Directions for this task: Skip any picture you find and retype all the remaining lines exactly.

** begin **

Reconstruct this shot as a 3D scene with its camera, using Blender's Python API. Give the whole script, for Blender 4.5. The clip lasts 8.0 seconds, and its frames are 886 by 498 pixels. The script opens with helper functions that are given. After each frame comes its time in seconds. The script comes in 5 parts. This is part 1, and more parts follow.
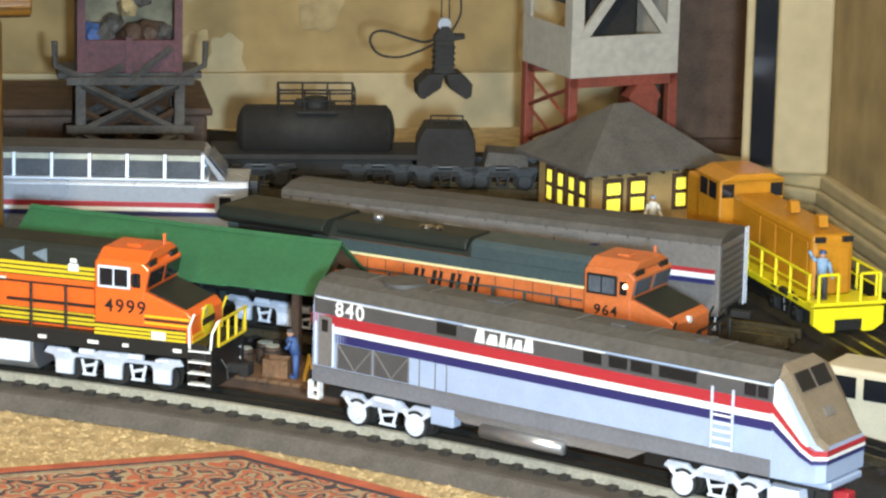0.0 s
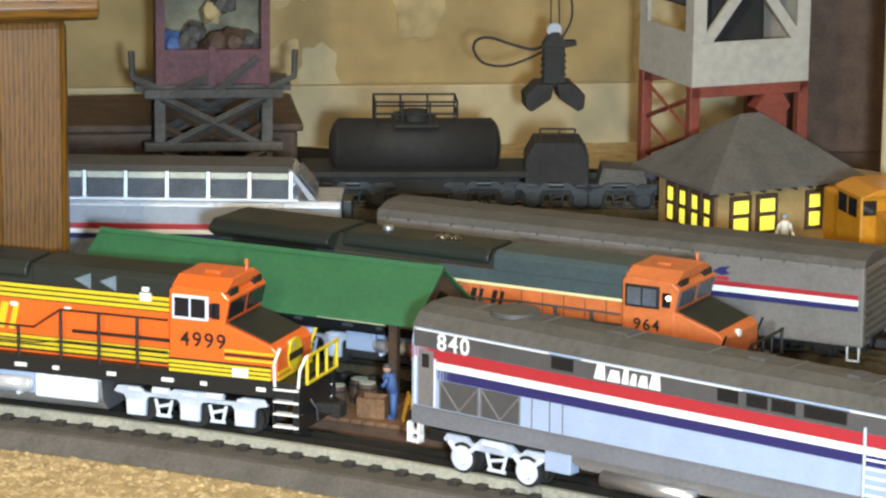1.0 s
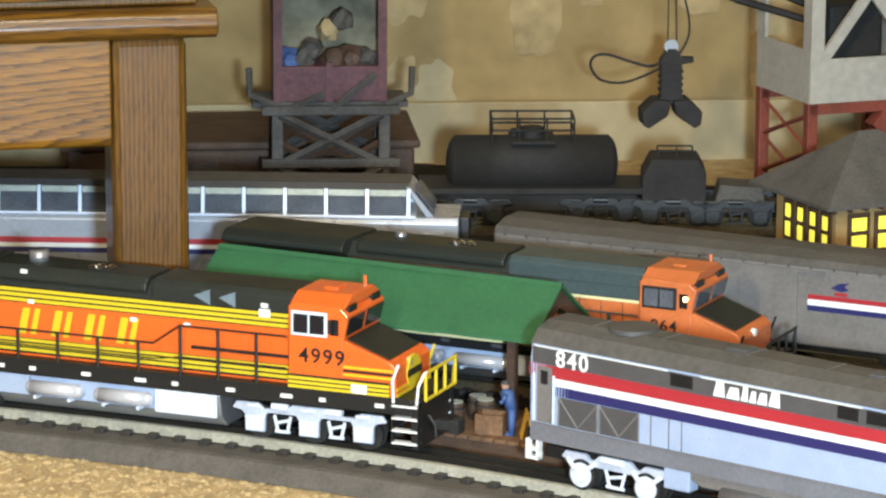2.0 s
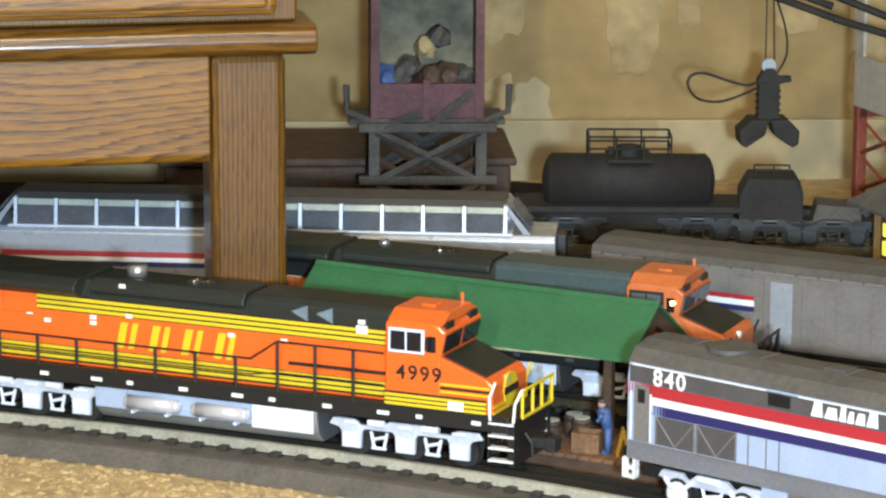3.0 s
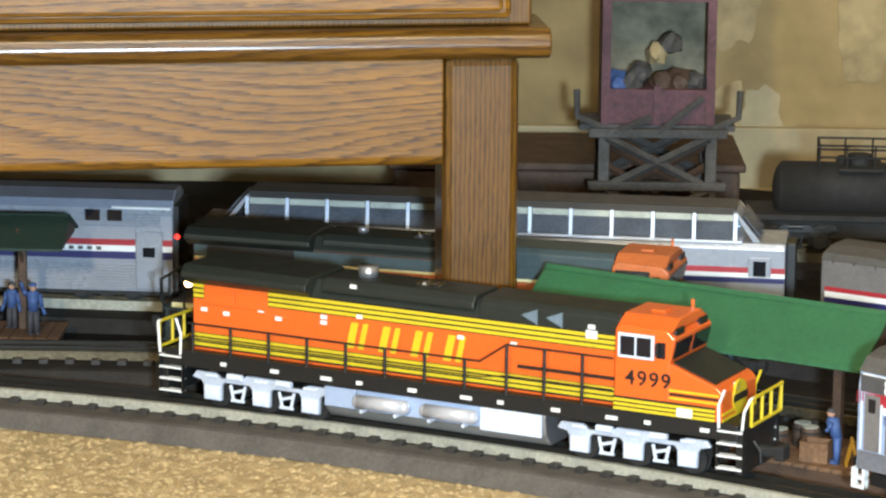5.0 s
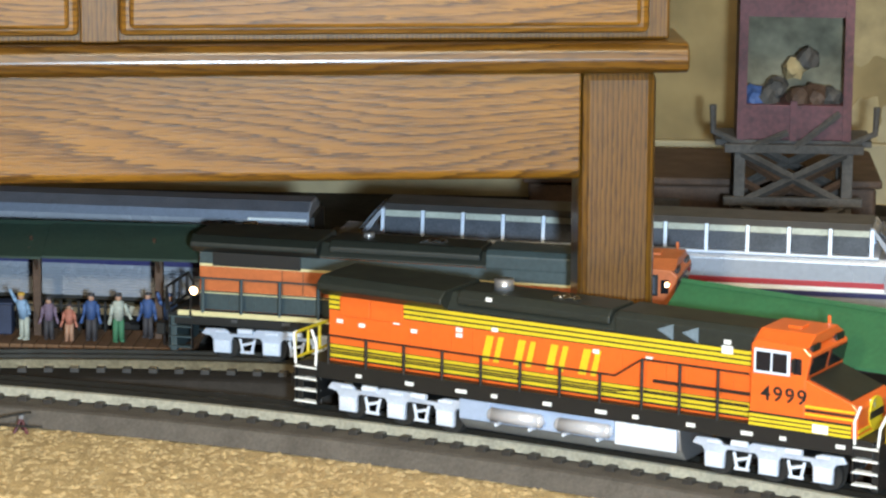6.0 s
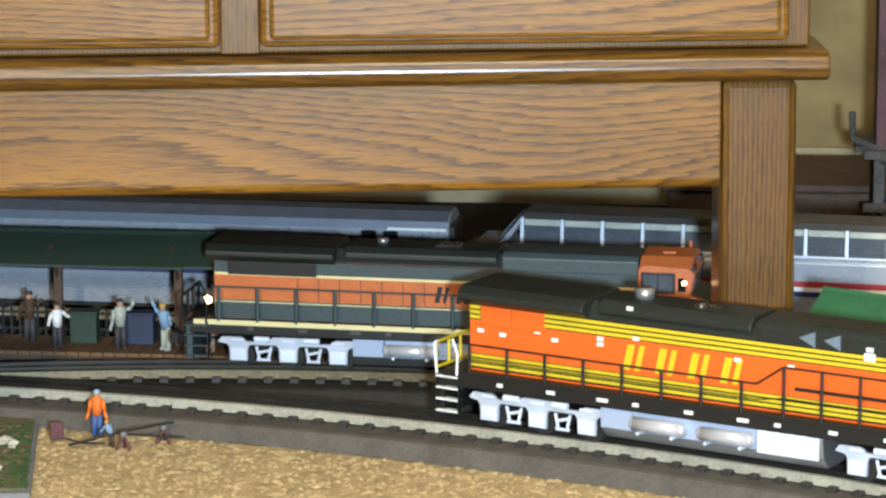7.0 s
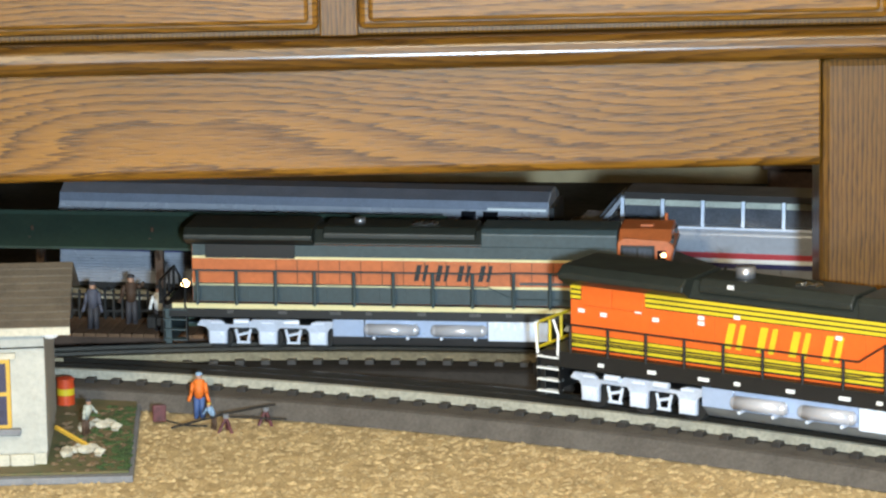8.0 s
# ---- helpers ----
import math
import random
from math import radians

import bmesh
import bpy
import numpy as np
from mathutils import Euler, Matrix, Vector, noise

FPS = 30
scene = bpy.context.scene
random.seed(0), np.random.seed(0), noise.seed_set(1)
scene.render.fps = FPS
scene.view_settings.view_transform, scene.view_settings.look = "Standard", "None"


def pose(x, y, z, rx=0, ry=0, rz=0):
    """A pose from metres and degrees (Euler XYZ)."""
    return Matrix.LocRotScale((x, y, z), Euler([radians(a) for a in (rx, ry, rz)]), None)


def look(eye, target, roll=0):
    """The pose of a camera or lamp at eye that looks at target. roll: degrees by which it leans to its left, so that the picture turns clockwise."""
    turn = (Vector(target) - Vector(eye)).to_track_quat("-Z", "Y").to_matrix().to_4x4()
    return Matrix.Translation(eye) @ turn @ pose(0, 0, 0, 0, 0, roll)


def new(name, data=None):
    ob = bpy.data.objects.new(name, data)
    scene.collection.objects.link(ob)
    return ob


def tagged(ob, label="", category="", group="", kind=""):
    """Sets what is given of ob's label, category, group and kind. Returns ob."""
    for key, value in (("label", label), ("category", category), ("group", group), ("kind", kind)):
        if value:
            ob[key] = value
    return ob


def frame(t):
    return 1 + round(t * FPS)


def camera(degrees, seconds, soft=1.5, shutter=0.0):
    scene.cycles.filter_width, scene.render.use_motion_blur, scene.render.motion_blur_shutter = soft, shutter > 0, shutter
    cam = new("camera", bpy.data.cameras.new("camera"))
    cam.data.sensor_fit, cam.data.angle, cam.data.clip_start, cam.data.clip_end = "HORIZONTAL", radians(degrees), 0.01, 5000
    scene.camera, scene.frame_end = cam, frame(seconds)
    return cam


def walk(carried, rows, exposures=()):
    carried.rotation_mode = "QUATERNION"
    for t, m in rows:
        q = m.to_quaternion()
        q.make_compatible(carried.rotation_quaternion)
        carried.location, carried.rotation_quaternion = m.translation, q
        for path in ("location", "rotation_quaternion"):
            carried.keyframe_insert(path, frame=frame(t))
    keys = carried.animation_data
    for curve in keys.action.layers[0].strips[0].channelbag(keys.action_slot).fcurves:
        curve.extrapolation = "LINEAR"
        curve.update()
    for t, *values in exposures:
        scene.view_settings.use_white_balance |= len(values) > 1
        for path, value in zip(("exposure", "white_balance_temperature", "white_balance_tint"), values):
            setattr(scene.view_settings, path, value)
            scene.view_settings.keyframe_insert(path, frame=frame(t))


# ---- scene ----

** end **

The answer:
Reconstruct this shot as a 3D scene with its camera, using Blender's Python API. Give the whole script, for Blender 4.5. The clip lasts 8.0 seconds, and its frames are 886 by 498 pixels. The script opens with helper functions that are given. After each frame comes its time in seconds. The script comes in 5 parts. This is part 1, and more parts follow.
0.0 s
1.0 s
2.0 s
3.0 s
5.0 s
6.0 s
7.0 s
8.0 s
# ---- helpers ----
import math
import random
from math import radians

import bmesh
import bpy
import numpy as np
from mathutils import Euler, Matrix, Vector, noise

FPS = 30
scene = bpy.context.scene
random.seed(0), np.random.seed(0), noise.seed_set(1)
scene.render.fps = FPS
scene.view_settings.view_transform, scene.view_settings.look = "Standard", "None"


def pose(x, y, z, rx=0, ry=0, rz=0):
    """A pose from metres and degrees (Euler XYZ)."""
    return Matrix.LocRotScale((x, y, z), Euler([radians(a) for a in (rx, ry, rz)]), None)


def look(eye, target, roll=0):
    """The pose of a camera or lamp at eye that looks at target. roll: degrees by which it leans to its left, so that the picture turns clockwise."""
    turn = (Vector(target) - Vector(eye)).to_track_quat("-Z", "Y").to_matrix().to_4x4()
    return Matrix.Translation(eye) @ turn @ pose(0, 0, 0, 0, 0, roll)


def new(name, data=None):
    ob = bpy.data.objects.new(name, data)
    scene.collection.objects.link(ob)
    return ob


def tagged(ob, label="", category="", group="", kind=""):
    """Sets what is given of ob's label, category, group and kind. Returns ob."""
    for key, value in (("label", label), ("category", category), ("group", group), ("kind", kind)):
        if value:
            ob[key] = value
    return ob


def frame(t):
    return 1 + round(t * FPS)


def camera(degrees, seconds, soft=1.5, shutter=0.0):
    scene.cycles.filter_width, scene.render.use_motion_blur, scene.render.motion_blur_shutter = soft, shutter > 0, shutter
    cam = new("camera", bpy.data.cameras.new("camera"))
    cam.data.sensor_fit, cam.data.angle, cam.data.clip_start, cam.data.clip_end = "HORIZONTAL", radians(degrees), 0.01, 5000
    scene.camera, scene.frame_end = cam, frame(seconds)
    return cam


def walk(carried, rows, exposures=()):
    carried.rotation_mode = "QUATERNION"
    for t, m in rows:
        q = m.to_quaternion()
        q.make_compatible(carried.rotation_quaternion)
        carried.location, carried.rotation_quaternion = m.translation, q
        for path in ("location", "rotation_quaternion"):
            carried.keyframe_insert(path, frame=frame(t))
    keys = carried.animation_data
    for curve in keys.action.layers[0].strips[0].channelbag(keys.action_slot).fcurves:
        curve.extrapolation = "LINEAR"
        curve.update()
    for t, *values in exposures:
        scene.view_settings.use_white_balance |= len(values) > 1
        for path, value in zip(("exposure", "white_balance_temperature", "white_balance_tint"), values):
            setattr(scene.view_settings, path, value)
            scene.view_settings.keyframe_insert(path, frame=frame(t))


# ---- scene ----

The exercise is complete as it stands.